父親の目を意識する長男
育児に自信が持てず仕事に出たい
【お悩み】: 私は39歳の主婦です。
夫39歳会社員、小学校1年の長女、次女2歳の4人家族です。
このたび夫の転勤で、住みなれたところから転居し半年になりました。
私は小学校5年の時、父を事故で亡くし、母はひとりで長女の私と妹弟を育ててくれました。
それは、母は自分の置かれた立場から、女性でも一生仕事ができることを希望していました。
ですから私は、ここに越してくるまで、3人の子どもを保育所に預け、働いていたのです。
この半年間、子どもと向き合う生活をしてきましたが、育児に不安がつのり、暗い心になる毎日です。
何をするにものろく、学校でのこともまったく話をしてくれない長女。
2歳の次女は、公園などに行っても子ども同士仲良くできず、相手の子にすぐに手を出す始末。
ご近所付き合いもなく、外に出れば謝ることばかりでどうしてよいかわかりません。
私がイライラして、子育てするより、育児のベテランに預け、私は仕事を持って働いたほうが、子どもたちも幸せだと思うのです。
先日、スコーレの母親講座を受講し、私の心は、子育てか仕事か迷っています。
【アドバイス】:今は家庭生活の充実に努める時期
今まで夫の協力により、家事と仕事に忙しく追われていたあなたが、なれない土地で子どもと
向き合いながら思うようにいかず、自分ひとりの肩にかかる重さと不安で悩むのはよくわかりますが、あなたの心の中は、
子育てより仕事がしたい、働きたいという気持ちの方が強いのではないでしょうか。
あなたのお母様の生活姿勢はすごいと思いますが、お母様は働かざるを得ない状況だったのではないですか。
しかし、今のあなたの立場はどうでしょうか。
やさしく真面目で働き者のご主人、あなたが外で働かなくても生活が成り立つ中で、今働くことはいかがなものでしょうか。
子どもにとって母親の愛情が一番大切な時期です。
お母さんのやさしい笑顔、肯定的なことば、抱きしめ触れるスキンシップなどによって、子どものエネルギーは強まります。
あなたのお子さんの行動は、今までのお母さんの愛情不足をメッセージとして発信しているのです。
子どもを育てることは、どんな仕事とも比較することはできない、親としての大事業なのです。
どんなに保育のプロに委ねても、自分を産んだ母親にかなう愛はありません。
自分の子どもは自分の手で十分な愛情を注いで育てることが、母親として最小限の務めです。
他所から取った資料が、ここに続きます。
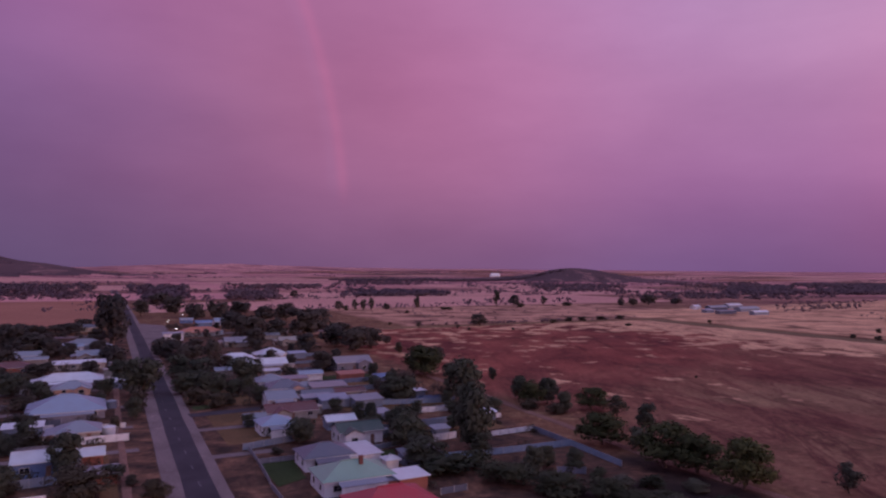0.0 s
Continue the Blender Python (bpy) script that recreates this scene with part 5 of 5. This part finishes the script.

今育児に手を抜いた分、後で大きな問題が生じることになるのです。
寿命ものびている今日、時期が来れば働きに出ることも可能です。
人生それぞれの時期に、何が大切なのかみきわめることが大切です。
今は子どもたちの幸せ、性格の良い子に育てるために、家庭生活の充実に目を向けていってほしいものです。